%%

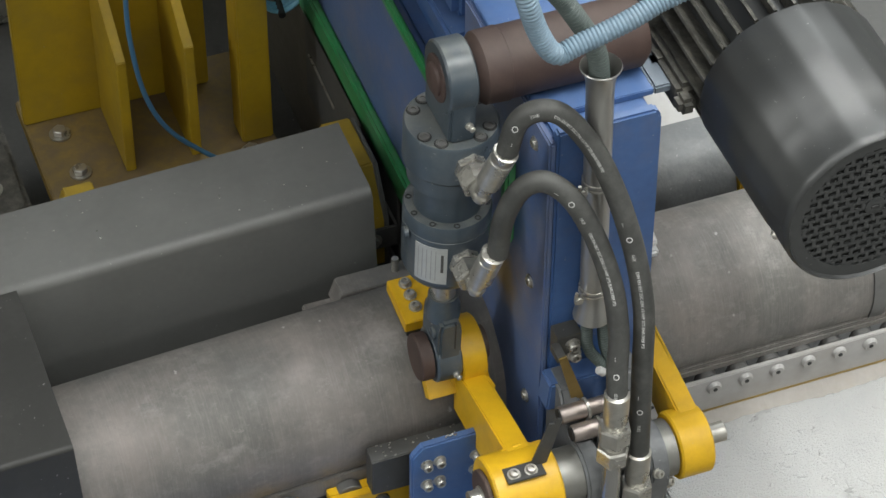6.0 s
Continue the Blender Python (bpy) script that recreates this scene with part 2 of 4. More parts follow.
HOSEGREEN = mat("green_grey_plastic", (0.075, 0.095, 0.088), 0.5, vary=0.1)
SKYCABLE = mat("light_blue_cable", (0.22, 0.50, 0.68), 0.4, vary=0.08)
MARGIN = mat("beige_stained_paint", (0.31, 0.285, 0.26), 0.6, vary=0.12, scale=20, dirt=(0.27, 0.225, 0.175), dirt_amount=0.5)
RUSTSTAIN = mat("brown_oil_stain", (0.40, 0.31, 0.20), 0.5, vary=0.3, scale=60)
BUSH = mat("dull_turned_steel", (0.27, 0.265, 0.245), 0.42, 0.7, vary=0.12, scale=18, dirt=(0.15, 0.145, 0.13))
LINKGREY = mat("blue_grey_paint", (0.17, 0.20, 0.24), 0.4, vary=0.1, scale=12)
BROWNGREY = mat("oil_stained_sheet", (0.16, 0.145, 0.115), 0.45, vary=0.25, scale=7, bump=0.15, dirt=(0.075, 0.062, 0.045), dirt_amount=0.7)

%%

Task goal: Repeat the data exactly, excluding the pictures.

Written answer:
6.0 s
Continue the Blender Python (bpy) script that recreates this scene with part 2 of 4. More parts follow.
HOSEGREEN = mat("green_grey_plastic", (0.075, 0.095, 0.088), 0.5, vary=0.1)
SKYCABLE = mat("light_blue_cable", (0.22, 0.50, 0.68), 0.4, vary=0.08)
MARGIN = mat("beige_stained_paint", (0.31, 0.285, 0.26), 0.6, vary=0.12, scale=20, dirt=(0.27, 0.225, 0.175), dirt_amount=0.5)
RUSTSTAIN = mat("brown_oil_stain", (0.40, 0.31, 0.20), 0.5, vary=0.3, scale=60)
BUSH = mat("dull_turned_steel", (0.27, 0.265, 0.245), 0.42, 0.7, vary=0.12, scale=18, dirt=(0.15, 0.145, 0.13))
LINKGREY = mat("blue_grey_paint", (0.17, 0.20, 0.24), 0.4, vary=0.1, scale=12)
BROWNGREY = mat("oil_stained_sheet", (0.16, 0.145, 0.115), 0.45, vary=0.25, scale=7, bump=0.15, dirt=(0.075, 0.062, 0.045), dirt_amount=0.7)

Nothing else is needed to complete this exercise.